Von Renate Schweizer
BACKNANG. Sambaklänge in der wuselvollen Stadthalle – steigt hier eine X-mas-Party? – Nein, es ist der ganz normale Familiengottesdienst am Nachmittag des Heiligen Abends. Diesmal nicht nur für alle Familien mit Kindern, sondern auch für Menschen jeden Alters, die Weihnachten im Sitzen und geschützt vor Wind und Wetter feiern wollen.
Am Klavier sitzt Kirchenmusikdirektor Hajo Renz und das Stück, das zum Mitwippen einlädt, ist nicht etwa ein lateinamerikanischer Jazzstandard, sondern eine Bearbeitung von „Ich steh an deiner Krippen hier“, gefolgt vom Weihnachtsmusical der Kinderchöre. Große und Kleine folgen den Hirten zum Stall und bestaunen selig lächelnd das Kind in der Krippe.

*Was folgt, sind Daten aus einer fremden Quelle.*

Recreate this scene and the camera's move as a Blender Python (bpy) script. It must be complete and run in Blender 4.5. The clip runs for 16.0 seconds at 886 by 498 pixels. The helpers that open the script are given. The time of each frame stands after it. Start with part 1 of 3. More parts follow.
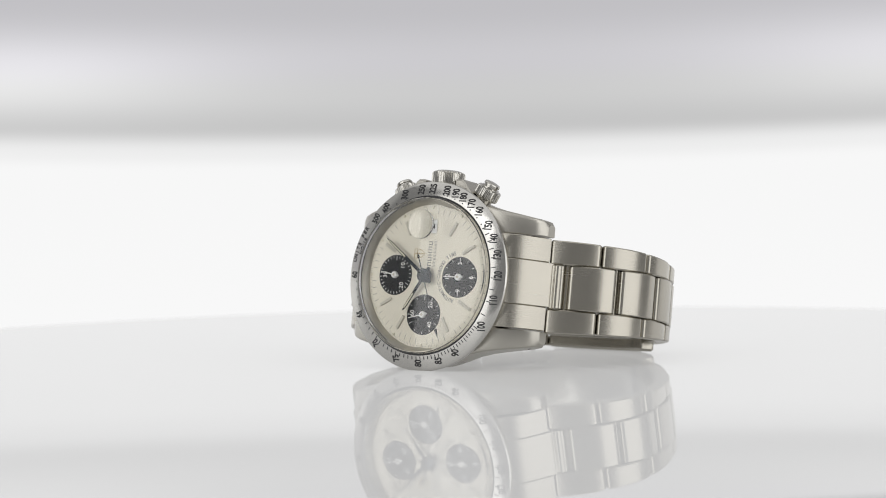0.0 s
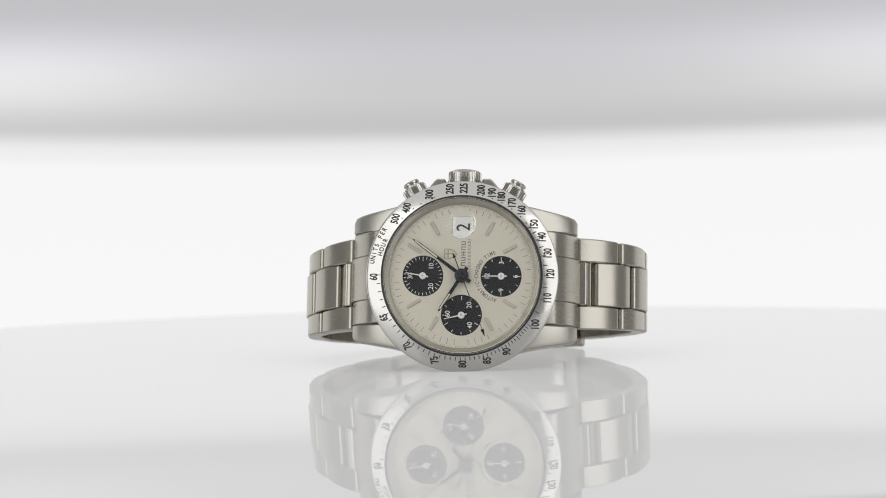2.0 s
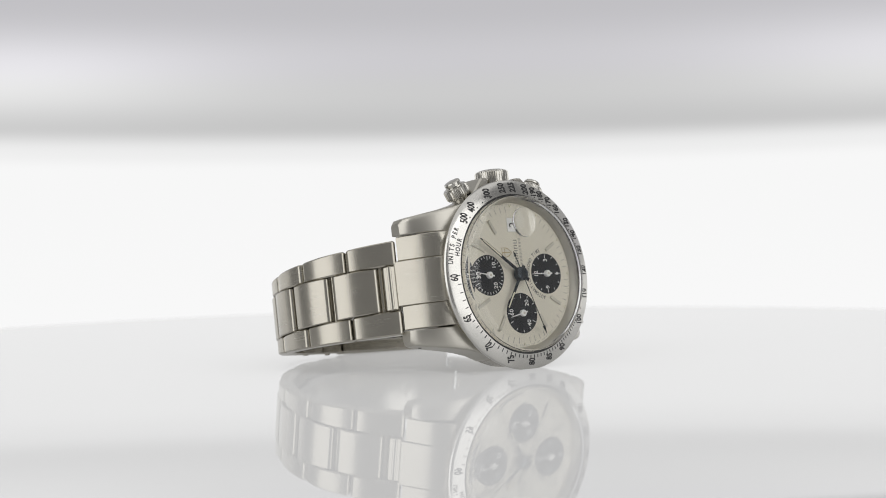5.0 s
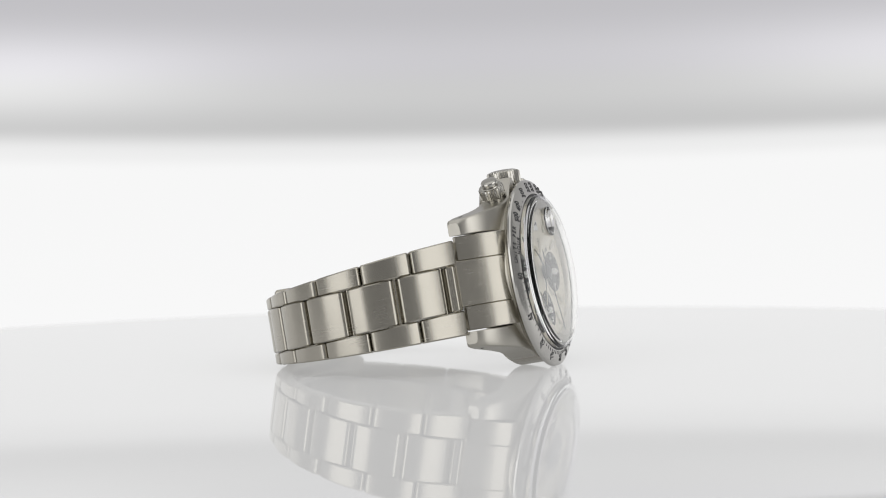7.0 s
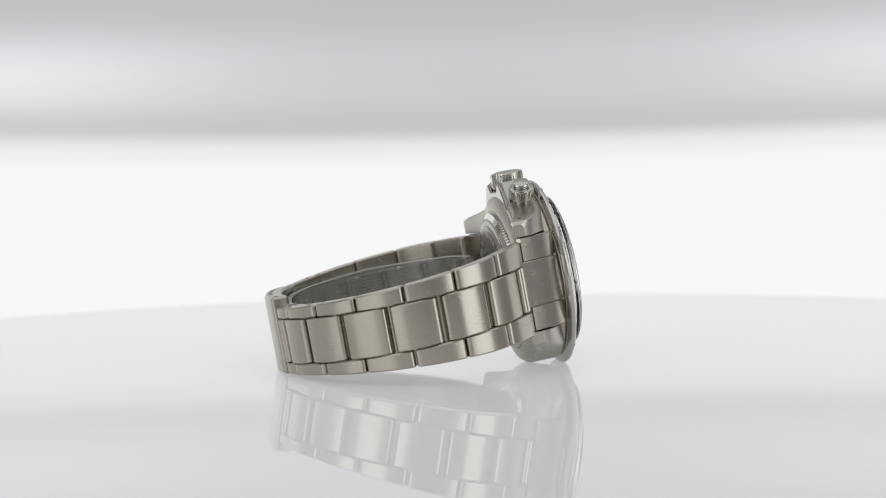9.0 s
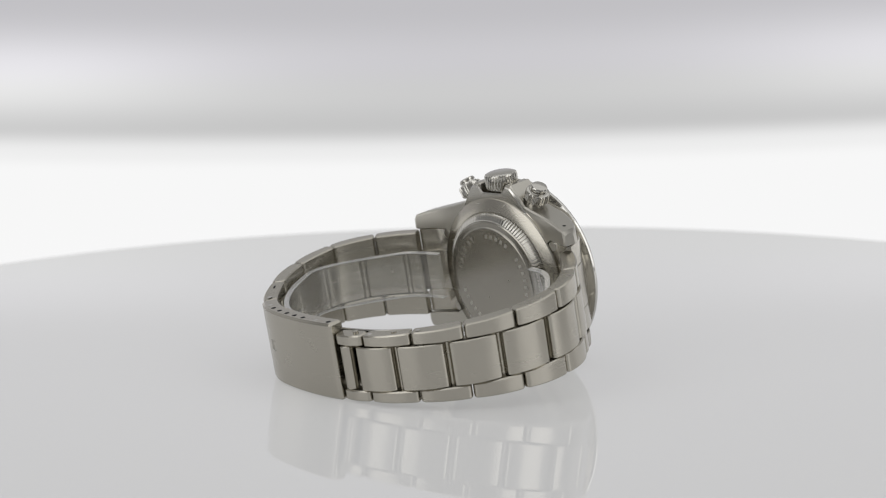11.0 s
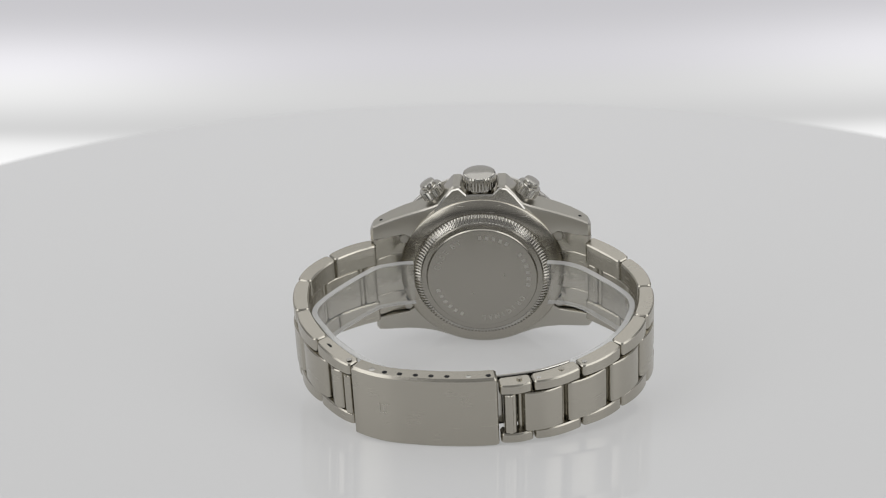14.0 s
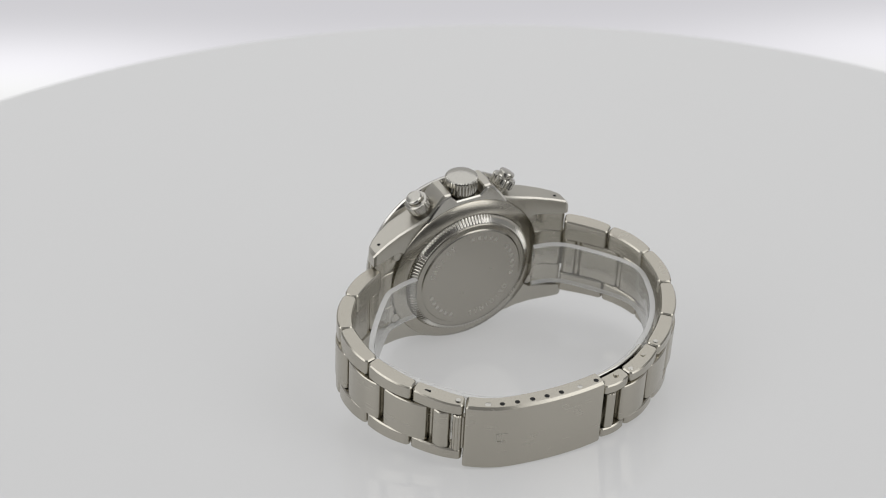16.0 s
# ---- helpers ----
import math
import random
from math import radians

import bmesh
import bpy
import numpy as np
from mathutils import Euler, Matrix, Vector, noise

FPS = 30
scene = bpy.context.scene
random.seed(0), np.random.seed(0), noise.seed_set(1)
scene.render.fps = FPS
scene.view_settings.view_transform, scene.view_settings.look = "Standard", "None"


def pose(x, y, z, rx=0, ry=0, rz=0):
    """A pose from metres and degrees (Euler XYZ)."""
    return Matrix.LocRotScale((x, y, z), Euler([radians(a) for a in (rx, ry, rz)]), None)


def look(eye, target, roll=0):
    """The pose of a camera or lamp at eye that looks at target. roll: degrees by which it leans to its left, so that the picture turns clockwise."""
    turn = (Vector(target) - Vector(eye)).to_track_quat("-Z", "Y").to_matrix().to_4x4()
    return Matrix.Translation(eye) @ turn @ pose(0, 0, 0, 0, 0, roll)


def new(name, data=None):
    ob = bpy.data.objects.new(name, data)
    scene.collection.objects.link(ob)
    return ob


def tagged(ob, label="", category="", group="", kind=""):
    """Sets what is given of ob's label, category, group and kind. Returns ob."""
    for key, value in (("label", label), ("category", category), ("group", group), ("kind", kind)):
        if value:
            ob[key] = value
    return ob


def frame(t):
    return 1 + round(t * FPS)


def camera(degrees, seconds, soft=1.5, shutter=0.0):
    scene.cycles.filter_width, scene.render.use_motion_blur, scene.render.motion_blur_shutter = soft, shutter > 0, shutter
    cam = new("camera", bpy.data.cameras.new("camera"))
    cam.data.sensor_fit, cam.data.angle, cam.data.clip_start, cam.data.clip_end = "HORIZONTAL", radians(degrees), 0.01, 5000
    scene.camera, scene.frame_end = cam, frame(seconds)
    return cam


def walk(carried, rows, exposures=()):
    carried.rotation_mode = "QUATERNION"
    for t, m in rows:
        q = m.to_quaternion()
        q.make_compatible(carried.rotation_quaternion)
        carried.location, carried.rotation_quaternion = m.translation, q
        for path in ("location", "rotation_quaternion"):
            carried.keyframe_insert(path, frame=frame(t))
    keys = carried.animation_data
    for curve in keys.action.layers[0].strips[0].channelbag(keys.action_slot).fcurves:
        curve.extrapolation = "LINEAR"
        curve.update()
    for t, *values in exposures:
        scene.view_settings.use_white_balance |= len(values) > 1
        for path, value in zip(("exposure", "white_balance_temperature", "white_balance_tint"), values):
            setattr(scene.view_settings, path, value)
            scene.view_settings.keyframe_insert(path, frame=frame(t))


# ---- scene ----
# ---- camera: stands still before a turntable that turns and tips ----
cam = camera(25.0, 16.0, soft=1.0)
CAM = pose(-0.00676, -0.4383, 0.03893) @ pose(0, 0, 0, -1.784) @ pose(0, 0, 0, 0, 1.109) @ pose(0, 0, 0, 90)
walk(cam, [(0.0, CAM), (16.0, CAM)], exposures=[(0.0, 0.0), (11.0, 0.0), (14.0, 0.12), (16.0, 0.22)])
cam.data.dof.use_dof, cam.data.dof.focus_distance, cam.data.dof.aperture_fstop = True, 0.42, 24.0

# ---- world and lights: a white light tent ----
world = bpy.data.worlds.new("light_tent")
scene.world = world
world.use_nodes = True
wn = world.node_tree.nodes["Background"]
wn.inputs["Color"].default_value, wn.inputs["Strength"].default_value = (0.80, 0.80, 0.81, 1), 0.31


def softbox(name, w, h, power, eye, target, color=(1, 1, 1)):
    lamp = bpy.data.lights.new(name, "AREA")
    lamp.shape, lamp.size, lamp.size_y, lamp.energy, lamp.color = "RECTANGLE", w, h, power, color
    ob = new(name, lamp)
    ob.matrix_world = look(eye, target)
    return ob


softbox("overhead_softbox", 1.4, 1.5, 3.8, (0, -0.15, 0.75), (0, -0.15, 0))
softbox("side_softbox", 0.6, 0.8, 2.0, (-0.62, -0.50, 0.30), (0, 0, 0.02))
softbox("side_softbox", 0.6, 0.8, 2.0, (0.62, -0.50, 0.30), (0, 0, 0.02))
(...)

Mag sein, dass der technische Aufwand hier viel höher ist, als er in der Stiftskirche gewesen wäre, mag auch sein, dass die Stadthalle eben doch eine schmucklose Turnhalle ist und dass am Ende alle noch mithelfen müssen, Stall, Stern, Stühle, Podeste und technisches Equipment wieder wegzuräumen. Aber eines wird deutlich: Wenn Hirten und Engel, Maria und Josef glückselig die Weihnachtsbotschaft vom Frieden auf Erden verkünden, ist Weihnachten – ganz egal wo – ein besonderes Ereignis.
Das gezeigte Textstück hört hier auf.